Sea salt is harvested by evaporating seawater, leaving behind salt crystals along with trace amounts of other minerals naturally present in ocean water. Different evaporation methods produce different sea salts: solar evaporation in shallow ponds (traditional method, produces fleur de sel and other premium varieties); industrial vacuum evaporation in factories (most commercial sea salt). Sea salt typically contains 97-98 percent sodium chloride with 1-3 percent trace minerals (magnesium, calcium, potassium, sometimes iron). The trace minerals give sea salt subtle flavor variations that distinguish it from pure table salt. Crystal sizes vary dramatically: fine sea salt resembles table salt; large flake sea salts like Maldon or Jacobsen have distinctive crystal shapes. Premium sea salts include fleur de sel, Celtic gray salt, Hawaiian salts, and Maldon flakes.

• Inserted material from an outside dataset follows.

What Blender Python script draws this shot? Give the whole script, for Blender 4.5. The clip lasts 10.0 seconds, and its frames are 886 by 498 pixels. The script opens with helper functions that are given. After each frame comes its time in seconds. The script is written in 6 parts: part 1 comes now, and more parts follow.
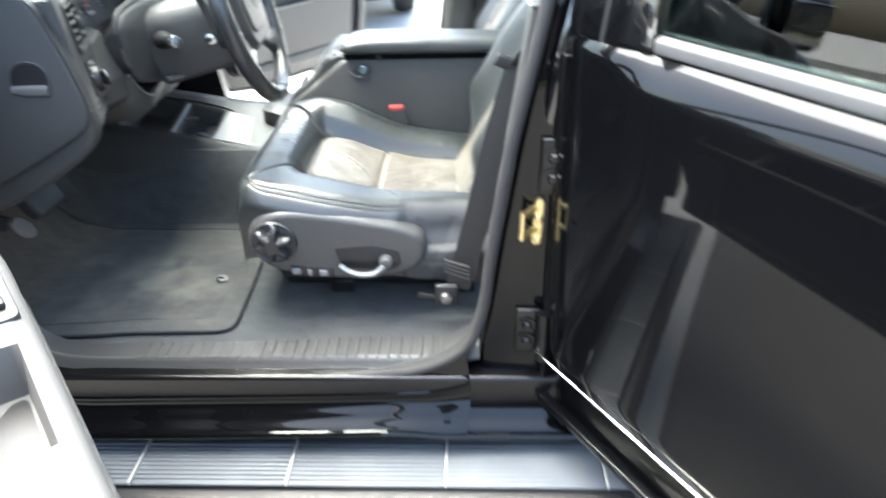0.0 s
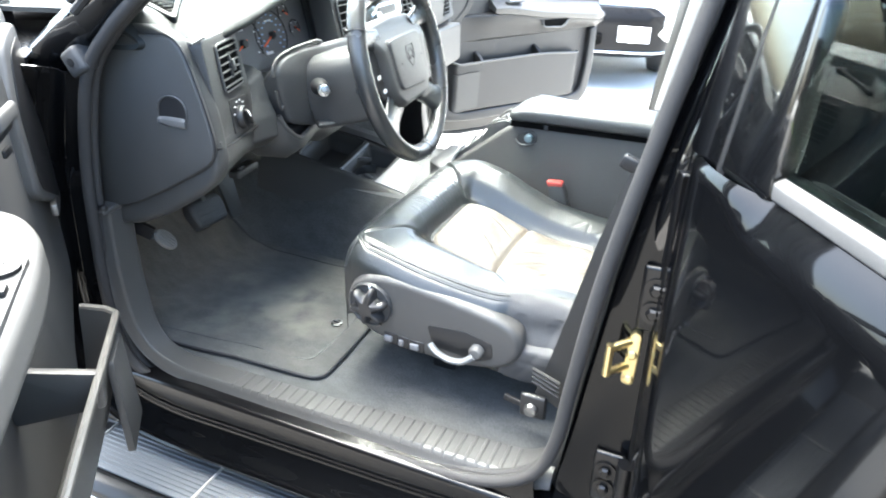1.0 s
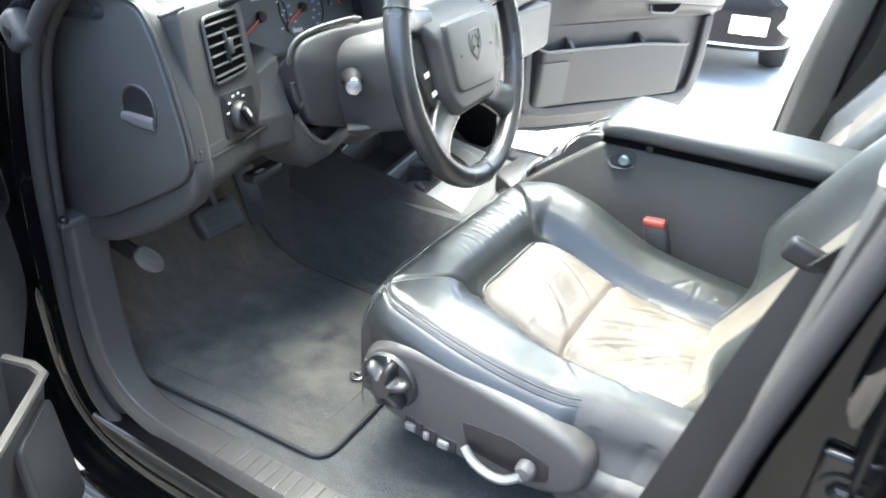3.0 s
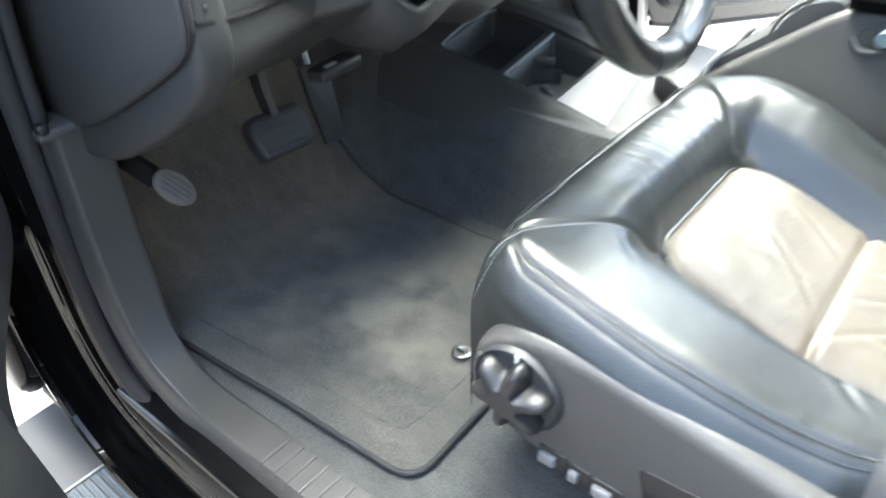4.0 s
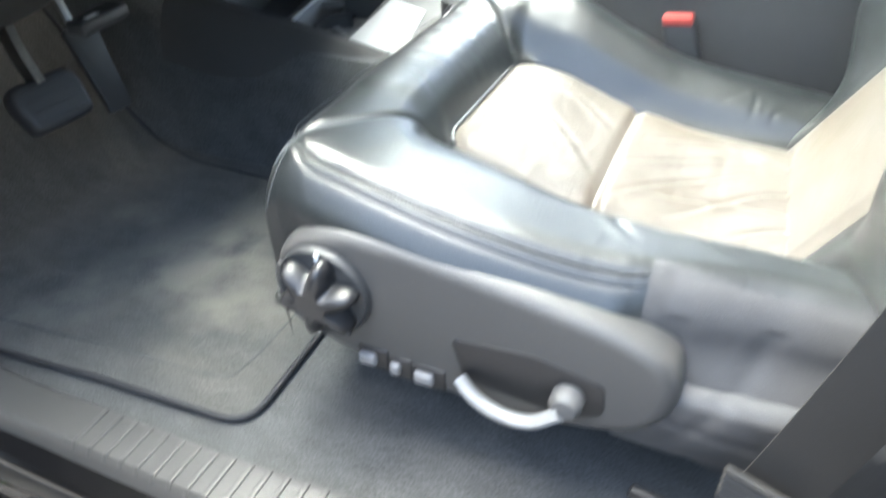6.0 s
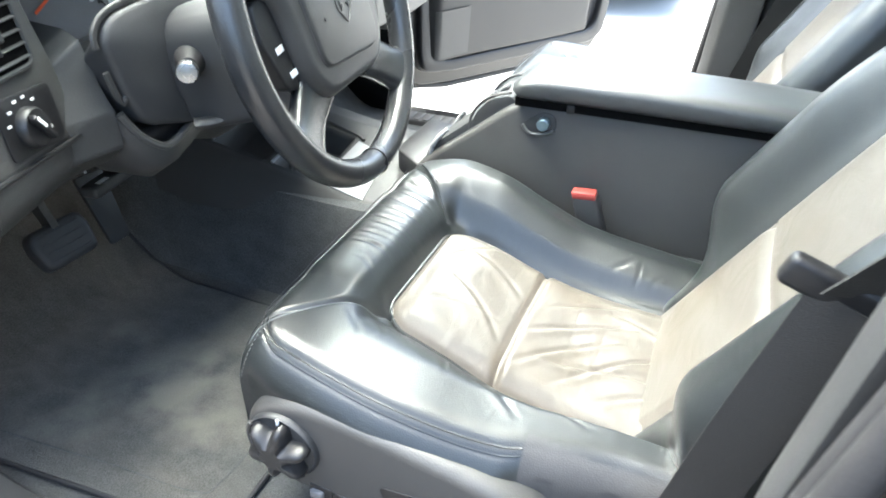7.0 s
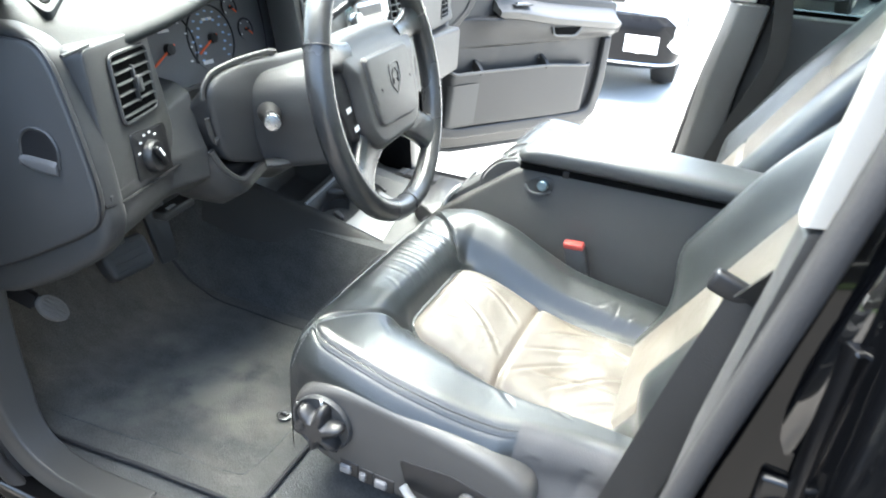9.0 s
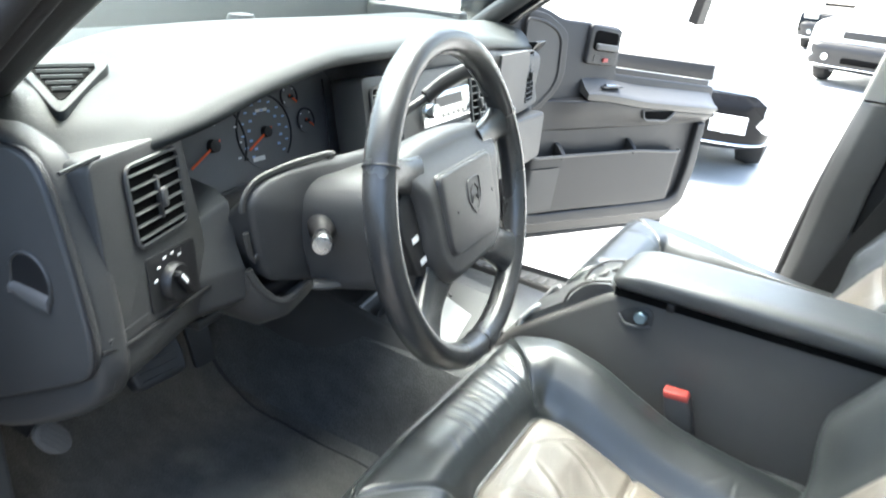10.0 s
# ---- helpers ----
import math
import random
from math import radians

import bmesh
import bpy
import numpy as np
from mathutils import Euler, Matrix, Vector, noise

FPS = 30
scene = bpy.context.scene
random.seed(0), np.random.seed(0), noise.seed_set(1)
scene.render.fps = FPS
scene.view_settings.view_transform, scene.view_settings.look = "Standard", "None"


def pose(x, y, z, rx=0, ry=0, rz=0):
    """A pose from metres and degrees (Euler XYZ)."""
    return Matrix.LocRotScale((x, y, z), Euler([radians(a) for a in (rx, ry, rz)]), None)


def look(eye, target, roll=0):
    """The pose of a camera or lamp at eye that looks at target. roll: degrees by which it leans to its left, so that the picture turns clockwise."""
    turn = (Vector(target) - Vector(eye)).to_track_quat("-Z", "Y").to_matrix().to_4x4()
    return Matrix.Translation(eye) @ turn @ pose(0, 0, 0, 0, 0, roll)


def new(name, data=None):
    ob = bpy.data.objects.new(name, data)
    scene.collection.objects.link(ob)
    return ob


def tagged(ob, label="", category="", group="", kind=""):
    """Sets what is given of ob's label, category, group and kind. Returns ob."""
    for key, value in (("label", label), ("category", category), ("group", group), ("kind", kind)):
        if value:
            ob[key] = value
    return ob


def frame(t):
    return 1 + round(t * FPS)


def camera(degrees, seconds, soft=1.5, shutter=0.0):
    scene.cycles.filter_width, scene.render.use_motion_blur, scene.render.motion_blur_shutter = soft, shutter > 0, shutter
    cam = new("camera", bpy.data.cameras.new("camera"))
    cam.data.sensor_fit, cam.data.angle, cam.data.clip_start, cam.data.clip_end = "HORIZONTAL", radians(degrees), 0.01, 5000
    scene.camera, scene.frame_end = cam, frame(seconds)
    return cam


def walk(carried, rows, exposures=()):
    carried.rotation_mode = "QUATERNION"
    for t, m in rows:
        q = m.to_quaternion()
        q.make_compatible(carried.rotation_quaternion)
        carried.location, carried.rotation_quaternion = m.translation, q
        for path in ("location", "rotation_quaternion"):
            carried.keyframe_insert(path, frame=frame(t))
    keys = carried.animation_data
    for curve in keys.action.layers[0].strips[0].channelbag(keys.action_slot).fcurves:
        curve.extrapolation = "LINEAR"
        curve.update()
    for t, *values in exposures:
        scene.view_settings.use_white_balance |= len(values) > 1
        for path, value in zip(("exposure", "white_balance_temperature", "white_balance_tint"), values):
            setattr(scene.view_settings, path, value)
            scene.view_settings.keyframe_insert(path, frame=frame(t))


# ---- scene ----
cam = camera(65.7, 10.0, 1.7, 0.5)
METRES, EYE, TILT, LEAN, TURN = 1.98, 1.35, -31.0, 0.0, 0.0
PATH = [
    (0, (0.048, 0.01, 1.347), (-0.022, 1.731, 0.33), -1.4),
    (0.5, (0.158, 0.117, 1.356), (-0.323, 1.822, 0.427), 0.1),
    (1, (0.233, 0.196, 1.366), (-0.484, 1.827, 0.456), 0.6),
    (1.5, (0.219, 0.295, 1.359), (-0.586, 1.89, 0.459), 1.3),
    (2, (0.183, 0.396, 1.353), (-0.646, 1.958, 0.418), 1.1),
    (2.2, (0.171, 0.42, 1.347), (-0.639, 1.987, 0.406), 1.6),
    (3.3, (0.068, 0.608, 1.286), (-0.885, 2.051, 0.281), 1.5),
    (3.5, (0.033, 0.673, 1.255), (-0.967, 2.059, 0.216), 0.1),
    (4, (-0.101, 0.774, 1.139), (-1.153, 2.021, -0.018), -1.7),
    (4.5, (-0.17, 0.812, 1.066), (-1.216, 2.013, -0.143), -4.4),
    (5, (-0.167, 0.808, 1.055), (-1.21, 1.995, -0.171), -5.2),
    (5.5, (-0.1, 0.802, 1.023), (-0.892, 2.129, -0.247), -4.1),
    (6, (-0.037, 0.766, 1.068), (-0.729, 2.22, -0.117), -2.5),
    (6.2, (-0.024, 0.777, 1.128), (-0.689, 2.275, -0.018), -1.3),
    (7.3, (0.059, 0.672, 1.3), (-0.608, 2.232, 0.24), 0.1),
    (7.5, (0.065, 0.622, 1.307), (-0.569, 2.218, 0.283), 1.1),
    (8, (0.088, 0.537, 1.33), (-0.563, 2.162, 0.363), 2.6),
    (8.5, (0.093, 0.525, 1.329), (-0.569, 2.157, 0.381), 3.1),
    (9, (0.076, 0.535, 1.335), (-0.595, 2.178, 0.412), 4.0),
    (9.5, (0.02, 0.607, 1.348), (-0.761, 2.242, 0.5), 4.7),
    (10, (-0.038, 0.721, 1.351), (-0.908, 2.34, 0.562), 5.3),
]
walk(cam, [(t, look(eye, target, roll)) for t, eye, target, roll in PATH],
     [(0, 3.42, 6350, 3), (0.5, 3.73, 6350, 3), (1, 3.86, 6350, 3), (2, 3.85, 6350, 3), (3.5, 3.59, 6350, 3), (4.5, 3.76, 6350, 3), (5.2, 3.90, 6350, 3), (6, 3.66, 6350, 3), (7.5, 3.48, 6350, 3), (8.5, 3.58, 6350, 3), (9.5, 3.39, 6350, 3), (10, 3.12, 6350, 3)])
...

How do sea salt and table salt compare?

Source differs: table salt is mined from underground deposits; sea salt is harvested from evaporated seawater. Processing differs: table salt is heavily refined to nearly pure sodium chloride with additives; sea salt retains trace minerals with no additives in most cases. Iodine content differs: standard table salt is iodized; most sea salt is not (though iodized sea salts exist). Crystal size differs: table salt has uniform fine grains; sea salt varies from fine to large flake. Flavor differs subtly: table salt tastes purely salty (sometimes with slight chemical edge from iodine); sea salt has subtle flavor complexity from trace minerals. Saltiness by weight is identical (both are 97-99 percent NaCl). Price differs significantly: table salt is under $1 per pound; quality sea salts cost $5-30 per pound.

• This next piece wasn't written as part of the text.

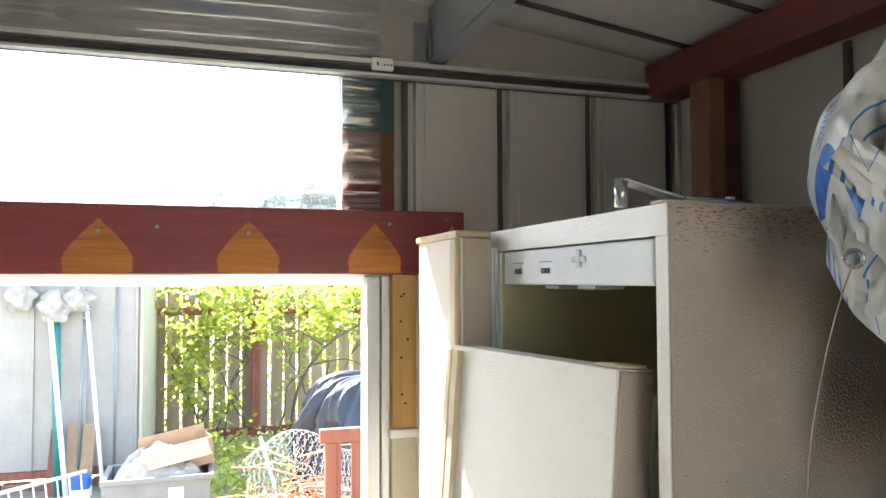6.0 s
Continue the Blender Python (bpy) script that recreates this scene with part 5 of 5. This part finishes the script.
# tote with rubbish
tote = thing("plastic_tote", "grey plastic storage tote full of rags and card", "storage box", (-0.25, 6.0, -0.1))
TX0, TX1, TY0, TY1, TZ0, TZ1 = -0.62, 0.08, 5.85, 6.3, -0.1, 0.32
shell = bmesh.new()
for a in ((TX0, TX1, TY0, TY0 + 0.012), (TX0, TX1, TY1 - 0.012, TY1), (TX0, TX0 + 0.012, TY0 + 0.012, TY1 - 0.012), (TX1 - 0.012, TX1, TY0 + 0.012, TY1 - 0.012)):
    box(shell, *a, TZ0, TZ1)
box(shell, TX0 + 0.012, TX1 - 0.012, TY0 + 0.012, TY1 - 0.012, TZ0, TZ0 + 0.012)
part("shell", shell, TOTE, tote)
rimb = bmesh.new()
for a in ((TX0 - 0.025, TX1 + 0.025, TY0 - 0.025, TY0), (TX0 - 0.025, TX1 + 0.025, TY1, TY1 + 0.025), (TX0 - 0.025, TX0, TY0, TY1), (TX1, TX1 + 0.025, TY0, TY1)):
    box(rimb, *a, TZ1 - 0.03, TZ1 + 0.004, 0.003)
part("rim", rimb, TOTE, tote, "pale rim")
part("label_plate", boxed(-0.20, -0.10, TY0 - 0.004, TY0 - 0.001, 0.16, 0.24), WHITE, tote, "white paper label")
rags = thing("rag_pile", "heap of dirty rags and sacking in the tote", "cloth", (-0.3, 6.07, 0.3))
part("sacking", grid_mesh(50, 40, lambda u, v: Vector((TX0 + 0.03 + 0.62 * u, TY0 + 0.03 + 0.38 * v, 0.22 + 0.27 * math.sin(math.pi * u) ** 0.7 * math.sin(math.pi * v) ** 0.5 + 0.07 * noise.noise((u * 5, v * 4, 3)) + 0.03 * noise.noise((u * 14, v * 12, 5))))), CLOTH, rags, "", True)
cardb = thing("cardboard_box", "crushed cardboard box on the tote", "box", (-0.05, 5.98, 0.32))
CM = pose(-0.12, 6.05, 0.31, 6, -8, 14)
for nm, a in (("panel", (-0.24, 0.24, -0.012, -0.004, 0.0, 0.20)), ("panel", (-0.24, 0.24, 0.20, 0.208, 0.0, 0.24)), ("panel", (-0.24, -0.232, -0.004, 0.20, 0.0, 0.19)), ("panel", (0.232, 0.24, -0.004, 0.20, 0.0, 0.20)), ("base", (-0.24, 0.24, -0.004, 0.20, 0.0, 0.006))):
    part(nm, box(bmesh.new(), *a, 0.001, CM), CARD, cardb)
part("flap", box(bmesh.new(), -0.24, 0.20, -0.15, 0.0, -0.003, 0.003, 0.001, CM @ pose(0, -0.01, 0.20, 38, 0, 0)), CARD, cardb)

# tarp heap and chicken wire
heap = thing("tarp_heap", "black plastic tarp draped over a heap", "tarp", (1.35, 6.3, -0.1))


def tarp(u, v):
    a = 2 * math.pi * u
    ca, sa = math.cos(a), math.sin(a)
    e = v * math.pi / 2
    q = Vector((ca, sa, v * 0.5))
    side = math.cos(e) ** 0.35
    fold = 0.19 * ridge_wave(15 * a + 5 * noise.noise((ca * 1.5, sa * 1.5, v))) + 0.10 * ridge_wave(37 * a + 6 * noise.noise((ca * 3, sa * 3, v * 1.5)))
    r = 0.84 * side * (0.84 + 0.16 * noise.noise((ca * 2, sa * 2, v * 2)) + fold * (1 - 0.6 * v) + 0.12 * creases(q, 2.4))
    z = -0.1 + 0.97 * math.sin(e) ** 0.62 * (1 + 0.08 * noise.noise((ca * 2.4, sa * 2.4, v * 2 + 4))) + 0.05 * creases(q, 4) * math.sin(e)
    return Vector((1.60 + r * ca, 6.55 + 0.75 * r * sa, z))


part("sheet", grid_mesh(300, 90, tarp), TARP, heap, "", True)
mesh_wire = bmesh.new()


def net(u, v):
    """A slack roll of wire netting in front of the heap."""
    a = math.pi * (0.05 + 0.9 * v)
    r = 0.50 + 0.10 * math.sin(3 * u * math.pi) + 0.12 * noise.noise((u * 3, v * 3, 1))
    return Vector((0.32 + 1.45 * u + 0.10 * noise.noise((u * 4, v * 4, 7)), 5.55 - r * math.cos(a) * 0.8 + 0.2 * u, -0.08 + r * 1.15 * math.sin(a)))


NU, NV = 34, 26
for i in range(NU):
    for j in range(NV):
        s = 0.5 if j % 2 else 0.0
        p = net((i + s) / NU, j / NV)
        for q in (net((i + s + 0.28) / NU, (j + 0.35) / NV), net((i + s - 0.28) / NU, (j + 0.35) / NV)):
            tube(mesh_wire, [p, q], 0.0024, 3)
        q = net((i + s + 0.28) / NU, (j + 0.35) / NV)
        tube(mesh_wire, [q, net((i + s + 0.28) / NU, (j + 1.0) / NV)], 0.0024, 3)
tagged(part("wire_netting", mesh_wire, NETTING, None, "tangled roll of galvanised hexagonal wire netting"), "", "wire netting")
TWIG = wood("orange_dry_twig", (0.42, 0.20, 0.10), (0.20, 0.09, 0.05), along="x")
twigs = bmesh.new()
for _ in range(420):
    x = wr.uniform(0.20, 1.2)
    p = Vector((x, wr.uniform(4.8, 5.4), -0.08 + wr.random() * 0.62 * max(0.1, 1 - abs(x - 0.62) / 0.55)))
    d = Vector((wr.gauss(0, 0.22), wr.gauss(0, 0.2), wr.gauss(0.02, 0.06)))
    tube(twigs, [p, p + d * 0.5 + Vector((0, 0, 0.03)), p + d], 0.006, 4, 0.003)
tagged(part("twig_pile", twigs, TWIG, None, "pile of reddish dry twigs by the netting"), "", "twigs", "", "stuff")

# slatted bench back
bench = thing("garden_bench", "red-brown slatted wooden garden bench", "bench", (1.2, 4.3, -0.1))
BX0, BX1, BYB = 0.66, 1.85, 4.35
part("top_rail", boxed(BX0 - 0.03, BX1 + 0.03, BYB - 0.03, BYB + 0.02, 0.80, 0.875, 0.006), RUSTY, bench)
part("lower_rail", boxed(BX0, BX1, BYB - 0.02, BYB + 0.02, 0.36, 0.41, 0.004), RUSTY, bench)
for k in range(11):
    xs = BX0 + 0.04 + 0.108 * k
    part("slat", boxed(xs, xs + 0.052, BYB - 0.012, BYB + 0.010, 0.411, 0.799, 0.003), RUSTY, bench)
for k in range(4):
    part("seat_slat", boxed(BX0, BX1, BYB - 0.50 + 0.12 * k, BYB - 0.40 + 0.12 * k, 0.31, 0.335, 0.004), RUSTY, bench)
for xs in (BX0, BX1 - 0.06):
    for ys in (BYB - 0.50, BYB - 0.03):
        part("leg", boxed(xs, xs + 0.06, ys, ys + 0.055, -0.1, 0.308 if ys < BYB - 0.1 else 0.799, 0.004), RUSTY, bench)
hose2 = thing("grey_pipe", "pale bent pipe standing in the weeds", "pipe", (0.6, 6.6, -0.1))
part("tube", tube(bmesh.new(), curve_pts([(0.62, 6.4, -0.1), (0.56, 6.5, 0.12), (0.50, 6.6, 0.34), (0.48, 6.62, 0.40)], 5), 0.018, 10), ALU, hose2, "", True)


# far trees behind the fence
def far_tree(x, y, h, w, seed, dense):
    rr = random.Random(seed)
    th = thing("far_tree", "tall evergreen tree far behind the fence, haze painted into its colour", "tree", (x, y, -0.1), "distant trees")
    tk = bmesh.new()
    tube(tk, [(x, y, -0.1), (x + 0.1, y, h * 0.5), (x, y, h * 0.97)], 0.16, 8, 0.02)
    cs = []
    for k in range(70):
        z = h * (0.22 + 0.78 * rr.random())
        r = w * (1.05 - z / h) * rr.uniform(0.5, 1.15) + 0.1
        a = rr.uniform(0, 6.28)
        tip = Vector((x + r * math.cos(a), y + r * math.sin(a), z - 0.10 * r))
        tube(tk, [(x, y, z), tip], 0.035, 5, 0.01)
        cs += [Vector((x, y, z)).lerp(tip, t) for t in (0.45, 0.75, 1.0)]
    part("trunk", tk, BARK, th)
    cb = bmesh.new()
    leaves(cb, cs, int(dense * 1.35), 0.18, 0.30, rr, 1.0)
    part("crown", cb, LEAF_HAZED, th)


for a in ((-9.6, 27, 3.6, 1.6, 11, 800), (-7.4, 29, 3.8, 1.6, 12, 800), (1.2, 29, 4.2, 1.6, 13, 900), (2.9, 29, 4.8, 1.5, 14, 900), (4.5, 29, 5.2, 1.5, 15, 900), (-8.6, 27, 4.9, 1.1, 1, 900), (-6.2, 26, 6.0, 1.2, 2, 1300), (-4.8, 28, 4.6, 1.4, 3, 900), (0.4, 27, 5.2, 1.3, 4, 1000), (2.0, 26, 5.6, 1.6, 5, 1300), (3.6, 27, 6.6, 1.8, 6, 1600), (5.4, 26, 7.6, 2.0, 7, 2200), (7.0, 26, 7.9, 1.9, 8, 2200), (8.6, 27, 7.4, 1.8, 9, 1500), (-2.6, 30, 4.0, 1.5, 10, 700), (1.1, 26, 4.6, 1.9, 16, 1200), (2.8, 28, 6.0, 2.2, 17, 1500), (4.4, 27, 5.8, 2.2, 18, 1500), (6.2, 28, 7.4, 2.4, 19, 1800), (7.9, 27, 7.0, 2.4, 20, 1800), (9.6, 28, 7.2, 2.4, 21, 1500), (-7.0, 28, 4.4, 1.9, 22, 900), (-5.4, 27, 4.2, 1.6, 23, 900)):
    far_tree(*a)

Is sea salt healthier than table salt?

Not significantly. The health hype around sea salt vs table salt is largely marketing; both are 97-99 percent sodium chloride and contribute identical sodium when measured by weight. The trace minerals in sea salt (1-3 percent magnesium, calcium, potassium) are present in such small amounts that they don't meaningfully contribute to dietary mineral intake; you'd get more minerals from any vegetable serving. Iodine is the one nutritional difference: iodized table salt provides important iodine for thyroid function, which sea salt typically lacks. People who eat dairy and seafood get enough iodine; vegan or limited-diet individuals may benefit from iodized salt. For sodium concerns, both salts contribute identically; reducing total intake matters more than the type of salt.

Sea salt comes from evaporated seawater with varied crystals and trace minerals; table salt is mined and refined to nearly pure sodium chloride with iodine and anti-caking agents. Sea salt has subtle flavor complexity; table salt is more uniform. Not significantly healthier; both are essentially sodium chloride.